World stocks touched record highs on Friday, as trading wound down before the year-end holidays, while the British pound was heading towards its worst week for more than two years amid renewed worries over how Britain will leave the European Union.
MSCI’s world equity index, which tracks shares in 49 countries, gained a smidgeon to 561.31, bettering a record touched on Thursday as optimism infused markets after the United States and China agreed an initial trade deal.
The MSCI index is on track to advance more than 1% this week, in what would be its fourth straight week of gains.
European shares led the way, with the broad Euro STOXX 600 gaining 0.3% in early trading. Indexes in Frankfurt, Paris and London all made similar gains.
However Shell shares fell 0.6% after it said it expects impairment charges of up to $2.3 billion in the fourth quarter and trimmed its forecast for quarterly oil production sales.
On Wall Street, e-mini futures for the S&P 500 slipped a touch but were near all-time highs, having risen more than 1% in the week.
MSCI’s broadest index of Asia-Pacific shares outside Japan were steady after rising 1.2% so far this week and almost 5% this month.
Underscoring that the trade war issue has been put to bed for now, US Treasury Secretary Steven Mnuchin said the United States and China would sign their Phase One trade pact in early January.
Mnuchin said the documentation was completely finished and just undergoing a technical “scrub”, though Beijing has so far dodged all details of the deal.
The US House of Representatives also overwhelmingly approved a new North American deal that leaves $1.2 trillion in annual U.S.-Mexico-Canada tradeflows largely intact.
Market players were already beginning to look at what the next steps for the Washington-Beijing saga will be in the new year.
“The focus will be on what the outlook is on a more comprehensive phase two deal - what the language is like, what Trump and the Chinese are saying about it,” said Neil Wilson, chief markets analyst at Markets.com.
Wall Street investors had on Thursday pushed the S&P 500 to a sixth straight record, its longest such streak since January 2018. All three major US indexes - S&P 500, Nasdaq and Dow - notched record closing highs.
Still, some data reminded investors of the fragile state of the world economy.
The mood among German consumers deteriorated unexpectedly heading into January, a survey showed, suggesting that household spending in Europe’s largest economy could weaken at the beginning of next year. On the currency front, sterling steadied after suffering a harsh reversal that left it facing its worst weekly fall since late 2017 at 2.4%.
The pound was up 0.2% at $1.3025 having slipped overnight to below $1.30, a dramatic drop from a $1.3514 peak when British Prime Minister Boris Johnson used his sweeping election victory to revive the risk of a hard Brexit.
“We see the biggest risks being to GBP/USD depreciation over the next two weeks as Brexit preparations take place amidst the most sluggish UK economy in 10 years,” said Richard Grace, chief currency strategist at CBA.

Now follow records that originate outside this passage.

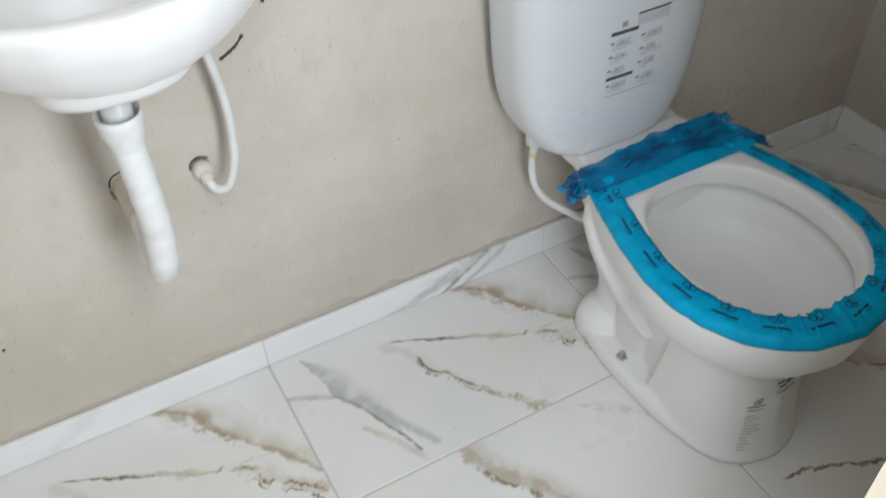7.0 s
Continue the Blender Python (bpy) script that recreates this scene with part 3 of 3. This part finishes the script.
def tank():
    thing = base("toilet_tank", 0.623, 0.0, 0.0, "white ceramic toilet tank with a push-button lid", "toilet tank")
    rows = ((0.366, 0.072, 0.045), (0.3675, 0.089, 0.060), (0.373, 0.108, 0.071), (0.387, 0.127, 0.0765), (0.41, 0.144, 0.079), (0.44, 0.158, 0.080), (0.48, 0.169, 0.081), (0.54, 0.177, 0.081), (0.62, 0.1825, 0.081), (0.738, 0.187, 0.080))
    bm = loft([superring(0, -0.087, w, d, z, 3.5, 96) for z, w, d in smooth_rows(*rows)])
    for v in bm.verts:
        if v.co.y < -0.1:
            v.co.y -= 0.012 * (1 - (v.co.x / 0.2) ** 2)
    tree = BVHTree.FromBMesh(bm)
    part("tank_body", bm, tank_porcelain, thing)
    rows = ((0.727, 0.187, 0.081), (0.7245, 0.1935, 0.0875), (0.7275, 0.1965, 0.0910), (0.736, 0.1990, 0.0935), (0.746, 0.1985, 0.0930), (0.758, 0.1940, 0.0890), (0.7685, 0.184, 0.0800), (0.7745, 0.168, 0.066), (0.777, 0.10, 0.03))
    bm = loft([superring(0, -0.0955, w, d, z, 4.0, 96) for z, w, d in smooth_rows(*rows)])
    for v in bm.verts:
        if v.co.y < -0.1:
            v.co.y -= 0.012 * (1 - (v.co.x / 0.215) ** 2)
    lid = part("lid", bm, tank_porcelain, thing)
    button = part("button_ring", moved(turned([(0.0235, 0.0), (0.024, 0.003), (0.021, 0.0045)], 32), pose(0.014, -0.088, 0.7755)), white_plastic, lid)
    part("button", moved(turned([(0.0205, 0.0), (0.0205, 0.0055), (0.018, 0.007)], 32), pose(0.014, -0.088, 0.7755)), white_plastic, button)
    # instruction sheet printed on the front
    o, u, up, way = Vector((0.009, -0.4, 0.017)), Vector((1, 0, 0)), Vector((0, 0, 1)), Vector((0, 1, 0))
    L, R = -0.058, 0.050
    def printed(name, rect, lift, material, label=""):
        part(name, draped(tree, o, u, up, way, [rect], lift), material, thing, label)

    for rect in ((-0.012, R, 0.5985, 0.6018), (L, -0.008, 0.574, 0.580), (L, -0.008, 0.497, 0.503)):
        printed("print_heading", rect, 0.0008, print_black, "dark heading bar of the printed instructions")
    rng = random.Random(11)
    for z in (0.560, 0.537, 0.513, 0.486):
        for x in (L, -0.001):
            printed("print_tick", (x, x + 0.0070, z, z + 0.0030), 0.0008, print_dim)
            wide = rng.uniform(0.018, 0.036)
            printed("print_drawing", (x + 0.012, x + 0.012 + wide, z - 0.007, z + 0.006), 0.0004, print_pale, "pale grey printed drawing")
            for k in range(3):
                w = rng.uniform(0.012, 0.040)
                printed("print_line", (x + 0.004, x + 0.004 + w, z - 0.0105 + 0.0045 * k, z - 0.0096 + 0.0045 * k), 0.0008, print_grey)
            dx = x + 0.014 + rng.uniform(0, 0.012)
            printed("print_tick", (dx, dx + 0.005, z - 0.002, z + 0.002), 0.0008, print_grey)
    printed("print_line", (L, R - 0.005, 0.468, 0.4694), 0.0008, print_grey)
    printed("print_drawing", (-0.012, R, 0.580, 0.596), 0.0004, print_pale)
    printed("print_emblem", (-0.040, -0.030, 0.585, 0.594), 0.0008, print_grey)
    return thing


tank()


def tank_hose():
    thing = supply("tank_hose", (0.530, -0.066, 0.352), [(0.530, -0.066, 0.372), (0.529, -0.066, 0.33), (0.527, -0.067, 0.29), (0.534, -0.072, 0.248), (0.554, -0.084, 0.216), (0.584, -0.110, 0.194), (0.612, -0.150, 0.184), (0.637, -0.190, 0.180), (0.650, -0.225, 0.178)], 0.0068, "white flexible hose from tank down behind the toilet")
    part("nut", moved(turned([(0.012, -0.012), (0.0165, -0.008), (0.0165, 0.014), (0.013, 0.016), (0.013, 0.040)], 8), pose(0, 0, 0.0)), hose_plastic, thing)
    part("yellow_band", moved(turned([(0.0073, -0.044), (0.0073, -0.028)], 14), pose(-0.0015, 0, 0.0)), yellow_tape, thing, "yellow mark on the hose")
    return thing


tank_hose()


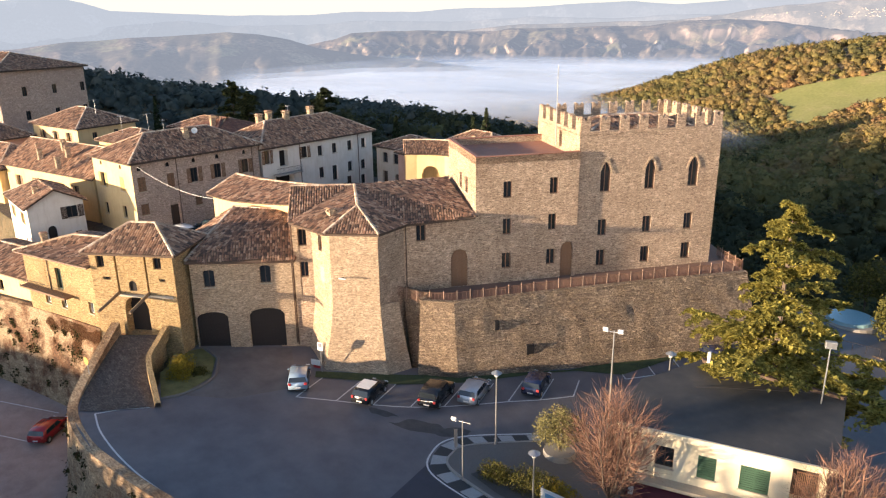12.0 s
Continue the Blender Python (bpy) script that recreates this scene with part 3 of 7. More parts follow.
def K(u, v):
    p = KEEP + KU * u + KV * v
    return (p.x, p.y)


def swallowtail(name, m, w, h, d, material, parent):
    """A merlon with a forked top."""
    bm = bmesh.new()
    prof = [(-w / 2, 0), (w / 2, 0), (w / 2, h * 0.92), (w * 0.40, h), (w * 0.20, h * 0.90), (0, h * 0.66), (-w * 0.20, h * 0.90), (-w * 0.40, h), (-w / 2, h * 0.92)]
    f = [bm.verts.new(m @ Vector((x, -d / 2, z))) for x, z in prof]
    g = [bm.verts.new(m @ Vector((x, d / 2, z))) for x, z in prof]
    bm.faces.new(f)
    bm.faces.new(g[::-1])
    for i in range(len(prof)):
        j = (i + 1) % len(prof)
        bm.faces.new((f[i], g[i], g[j], f[j]))
    return part(name, bm, material, parent)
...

The British parliament will vote at around 1430 GMT on Johnson’s Brexit deal.
Gold edged lower in range-bound trade on Friday, pressured by increased risk appetite on hopes of an interim Sino-U.S. deal being signed soon, while investors awaited US GDP data for fresh cues on the state of economy. US Treasury Secretary Steven Mnuchin said on Thursday the United States and China would sign their so-called Phase one trade pact at the beginning of January, adding that it would not be subject to any renegotiation. Spot gold fell 0.1% to $1,477.95 per ounce by 0808 GMT. US gold futures were down 0.2% to $1,481.90 per ounce.
“The real driver for gold markets has been trade-war risk and with its de-escalation in phase one on the back of Mnuchin’s comments is not bullish for gold,” said Stephen Innes, a market strategist at AxiTrader. China’s finance ministry unveiled a new list of import tariff exemptions for a duration of one year starting Dec. 26 for six chemical and oil products from the United States. The easing of the trade dispute boosted share markets, with Asian stocks holding close to 18-month peaks. The dollar was steady, even as it was set to gain for the first week in four, supported by better-than-expected US economic data.
The initial US jobless claims report was strong with applications for unemployment benefits slipping from a more than two-year high. Investors now await US gross domestic product data due out later on Friday.
“Gold is consolidating at the top of its recent range with the dollar a bit stronger and a positive risk environment,” said Jeffrey Halley, senior market analyst, Asia Pacific at OANDA. “Doesn’t look like anyone wants to take the market higher, the market seems really well-balanced at these levels for now.”